- **MATERIAL**
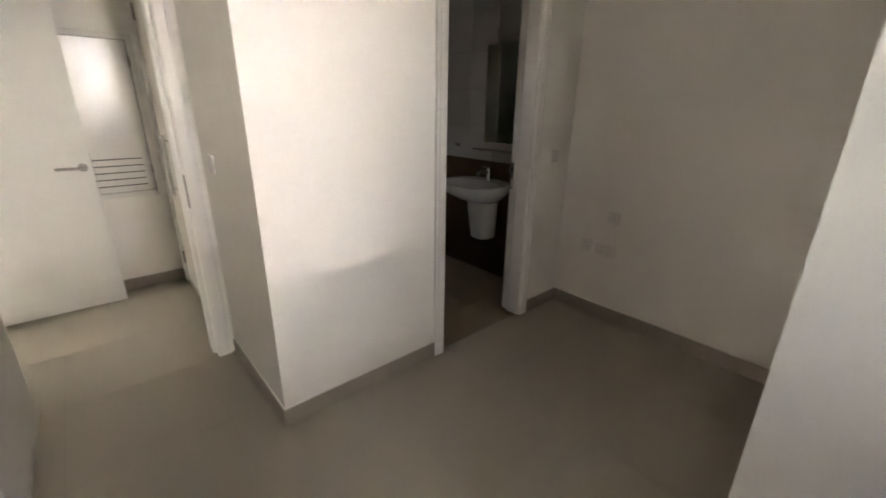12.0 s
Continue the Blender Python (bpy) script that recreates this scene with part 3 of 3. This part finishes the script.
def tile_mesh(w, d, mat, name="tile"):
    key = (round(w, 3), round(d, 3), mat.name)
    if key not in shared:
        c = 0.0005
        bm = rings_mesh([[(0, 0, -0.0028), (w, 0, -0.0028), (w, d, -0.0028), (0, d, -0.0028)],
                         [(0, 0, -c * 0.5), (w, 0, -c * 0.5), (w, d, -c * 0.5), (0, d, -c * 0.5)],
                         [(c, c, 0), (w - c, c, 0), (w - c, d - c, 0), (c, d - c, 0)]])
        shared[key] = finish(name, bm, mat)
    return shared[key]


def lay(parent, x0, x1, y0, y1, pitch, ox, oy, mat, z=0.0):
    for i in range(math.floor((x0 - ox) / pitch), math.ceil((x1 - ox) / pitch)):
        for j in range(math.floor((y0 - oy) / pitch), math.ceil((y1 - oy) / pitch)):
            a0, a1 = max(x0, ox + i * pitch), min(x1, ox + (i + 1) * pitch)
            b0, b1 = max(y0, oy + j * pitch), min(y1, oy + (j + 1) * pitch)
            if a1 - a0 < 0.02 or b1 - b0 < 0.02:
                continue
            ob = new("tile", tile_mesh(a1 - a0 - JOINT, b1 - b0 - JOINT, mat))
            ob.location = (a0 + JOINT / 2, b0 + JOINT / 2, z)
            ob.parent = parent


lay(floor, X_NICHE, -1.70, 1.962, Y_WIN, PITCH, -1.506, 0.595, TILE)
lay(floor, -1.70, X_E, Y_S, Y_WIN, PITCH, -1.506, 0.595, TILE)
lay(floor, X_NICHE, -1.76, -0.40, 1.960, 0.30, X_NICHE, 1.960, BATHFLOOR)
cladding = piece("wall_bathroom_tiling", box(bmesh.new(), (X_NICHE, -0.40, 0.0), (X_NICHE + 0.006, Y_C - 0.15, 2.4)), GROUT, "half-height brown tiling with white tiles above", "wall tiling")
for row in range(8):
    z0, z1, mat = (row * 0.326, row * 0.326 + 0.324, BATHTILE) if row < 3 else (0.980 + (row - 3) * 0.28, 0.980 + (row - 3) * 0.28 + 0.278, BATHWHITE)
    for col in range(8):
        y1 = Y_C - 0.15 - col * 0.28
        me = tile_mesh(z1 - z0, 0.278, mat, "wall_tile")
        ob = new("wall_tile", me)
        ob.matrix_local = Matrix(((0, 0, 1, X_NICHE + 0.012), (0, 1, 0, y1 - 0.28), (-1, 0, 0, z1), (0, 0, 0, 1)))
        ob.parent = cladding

- **EXERCISE GOAL**
Go through the material above and print all of it exactly, except the pictures.

- **WRITTEN SOLUTION**
12.0 s
Continue the Blender Python (bpy) script that recreates this scene with part 3 of 3. This part finishes the script.
def tile_mesh(w, d, mat, name="tile"):
    key = (round(w, 3), round(d, 3), mat.name)
    if key not in shared:
        c = 0.0005
        bm = rings_mesh([[(0, 0, -0.0028), (w, 0, -0.0028), (w, d, -0.0028), (0, d, -0.0028)],
                         [(0, 0, -c * 0.5), (w, 0, -c * 0.5), (w, d, -c * 0.5), (0, d, -c * 0.5)],
                         [(c, c, 0), (w - c, c, 0), (w - c, d - c, 0), (c, d - c, 0)]])
        shared[key] = finish(name, bm, mat)
    return shared[key]


def lay(parent, x0, x1, y0, y1, pitch, ox, oy, mat, z=0.0):
    for i in range(math.floor((x0 - ox) / pitch), math.ceil((x1 - ox) / pitch)):
        for j in range(math.floor((y0 - oy) / pitch), math.ceil((y1 - oy) / pitch)):
            a0, a1 = max(x0, ox + i * pitch), min(x1, ox + (i + 1) * pitch)
            b0, b1 = max(y0, oy + j * pitch), min(y1, oy + (j + 1) * pitch)
            if a1 - a0 < 0.02 or b1 - b0 < 0.02:
                continue
            ob = new("tile", tile_mesh(a1 - a0 - JOINT, b1 - b0 - JOINT, mat))
            ob.location = (a0 + JOINT / 2, b0 + JOINT / 2, z)
            ob.parent = parent


lay(floor, X_NICHE, -1.70, 1.962, Y_WIN, PITCH, -1.506, 0.595, TILE)
lay(floor, -1.70, X_E, Y_S, Y_WIN, PITCH, -1.506, 0.595, TILE)
lay(floor, X_NICHE, -1.76, -0.40, 1.960, 0.30, X_NICHE, 1.960, BATHFLOOR)
cladding = piece("wall_bathroom_tiling", box(bmesh.new(), (X_NICHE, -0.40, 0.0), (X_NICHE + 0.006, Y_C - 0.15, 2.4)), GROUT, "half-height brown tiling with white tiles above", "wall tiling")
for row in range(8):
    z0, z1, mat = (row * 0.326, row * 0.326 + 0.324, BATHTILE) if row < 3 else (0.980 + (row - 3) * 0.28, 0.980 + (row - 3) * 0.28 + 0.278, BATHWHITE)
    for col in range(8):
        y1 = Y_C - 0.15 - col * 0.28
        me = tile_mesh(z1 - z0, 0.278, mat, "wall_tile")
        ob = new("wall_tile", me)
        ob.matrix_local = Matrix(((0, 0, 1, X_NICHE + 0.012), (0, 1, 0, y1 - 0.28), (-1, 0, 0, z1), (0, 0, 0, 1)))
        ob.parent = cladding